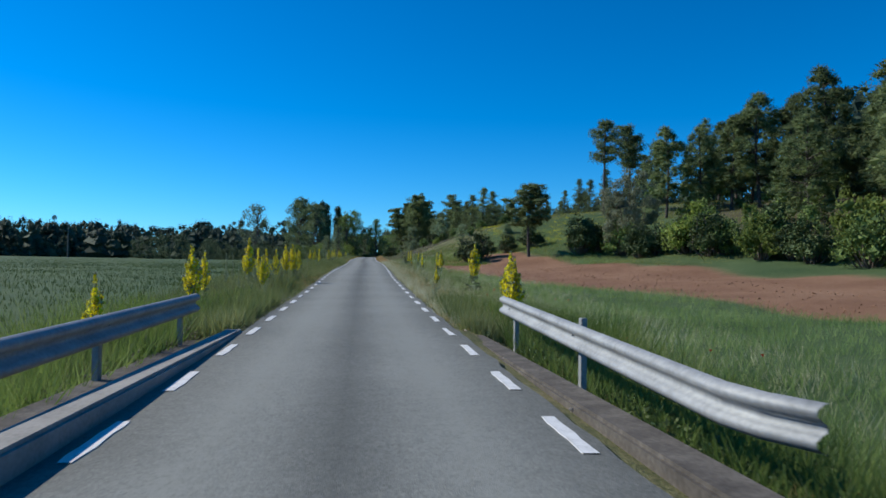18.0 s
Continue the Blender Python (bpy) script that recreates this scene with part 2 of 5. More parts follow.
def leafy(name, colours, scale=0.5, through_light=0.3, rough=0.7, per_plant=0.25, patch=0.5):
    """Leaves and blades: colour by island and by place, with light shining through."""
    m, n, l, b = nodes_of(name, rough)
    g, big = n.new("ShaderNodeNewGeometry"), noise_of(n, l, scale)
    mix = n.new("ShaderNodeMix")
    mix.inputs["Factor"].default_value = patch
    l.new(g.outputs["Random Per Island"], mix.inputs["A"])
    l.new(big.outputs["Fac"], mix.inputs["B"])
    r = ramp_of(n, colours, 0.2 + 0.4 * (patch - 0.5), 0.8 - 0.4 * (patch - 0.5))
    l.new(mix.outputs["Result"], r.inputs["Fac"])
    info, hue = n.new("ShaderNodeObjectInfo"), n.new("ShaderNodeHueSaturation")
    span = n.new("ShaderNodeMapRange")
    span.inputs["To Min"].default_value, span.inputs["To Max"].default_value = 1 - per_plant, 1 + per_plant
    l.new(info.outputs["Random"], span.inputs["Value"])
    l.new(span.outputs["Result"], hue.inputs["Value"])
    l.new(r.outputs["Color"], hue.inputs["Color"])
    l.new(hue.outputs["Color"], b.inputs["Base Color"])
    tr, add = n.new("ShaderNodeBsdfTranslucent"), n.new("ShaderNodeMixShader")
    l.new(hue.outputs["Color"], tr.inputs["Color"])
    add.inputs[0].default_value = through_light
    l.new(b.outputs[0], add.inputs[1])
    l.new(tr.outputs[0], add.inputs[2])
    l.new(add.outputs[0], n["Material Output"].inputs["Surface"])
    return m


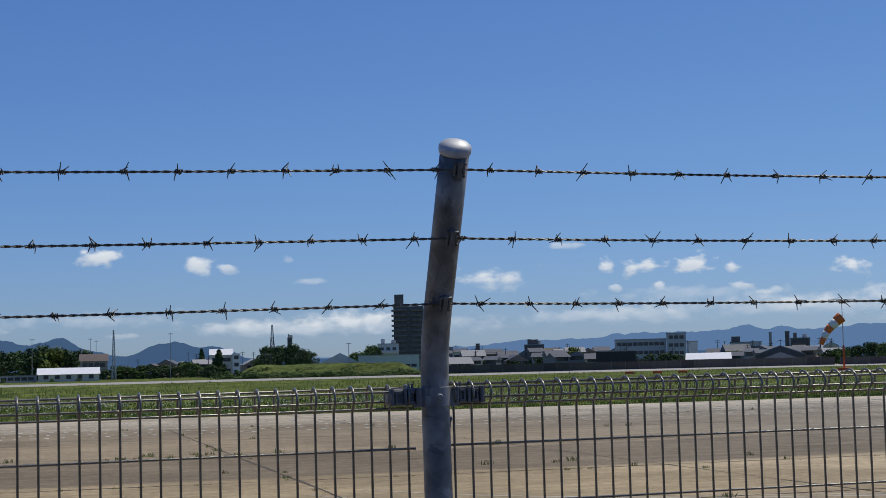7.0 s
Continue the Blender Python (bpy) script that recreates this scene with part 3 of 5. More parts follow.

**What the task asks:** Print the listing above in full, exactly as written. Omit any pictures.

**Result for this task:**
18.0 s
Continue the Blender Python (bpy) script that recreates this scene with part 2 of 5. More parts follow.
def leafy(name, colours, scale=0.5, through_light=0.3, rough=0.7, per_plant=0.25, patch=0.5):
    """Leaves and blades: colour by island and by place, with light shining through."""
    m, n, l, b = nodes_of(name, rough)
    g, big = n.new("ShaderNodeNewGeometry"), noise_of(n, l, scale)
    mix = n.new("ShaderNodeMix")
    mix.inputs["Factor"].default_value = patch
    l.new(g.outputs["Random Per Island"], mix.inputs["A"])
    l.new(big.outputs["Fac"], mix.inputs["B"])
    r = ramp_of(n, colours, 0.2 + 0.4 * (patch - 0.5), 0.8 - 0.4 * (patch - 0.5))
    l.new(mix.outputs["Result"], r.inputs["Fac"])
    info, hue = n.new("ShaderNodeObjectInfo"), n.new("ShaderNodeHueSaturation")
    span = n.new("ShaderNodeMapRange")
    span.inputs["To Min"].default_value, span.inputs["To Max"].default_value = 1 - per_plant, 1 + per_plant
    l.new(info.outputs["Random"], span.inputs["Value"])
    l.new(span.outputs["Result"], hue.inputs["Value"])
    l.new(r.outputs["Color"], hue.inputs["Color"])
    l.new(hue.outputs["Color"], b.inputs["Base Color"])
    tr, add = n.new("ShaderNodeBsdfTranslucent"), n.new("ShaderNodeMixShader")
    l.new(hue.outputs["Color"], tr.inputs["Color"])
    add.inputs[0].default_value = through_light
    l.new(b.outputs[0], add.inputs[1])
    l.new(tr.outputs[0], add.inputs[2])
    l.new(add.outputs[0], n["Material Output"].inputs["Surface"])
    return m


7.0 s
Continue the Blender Python (bpy) script that recreates this scene with part 3 of 5. More parts follow.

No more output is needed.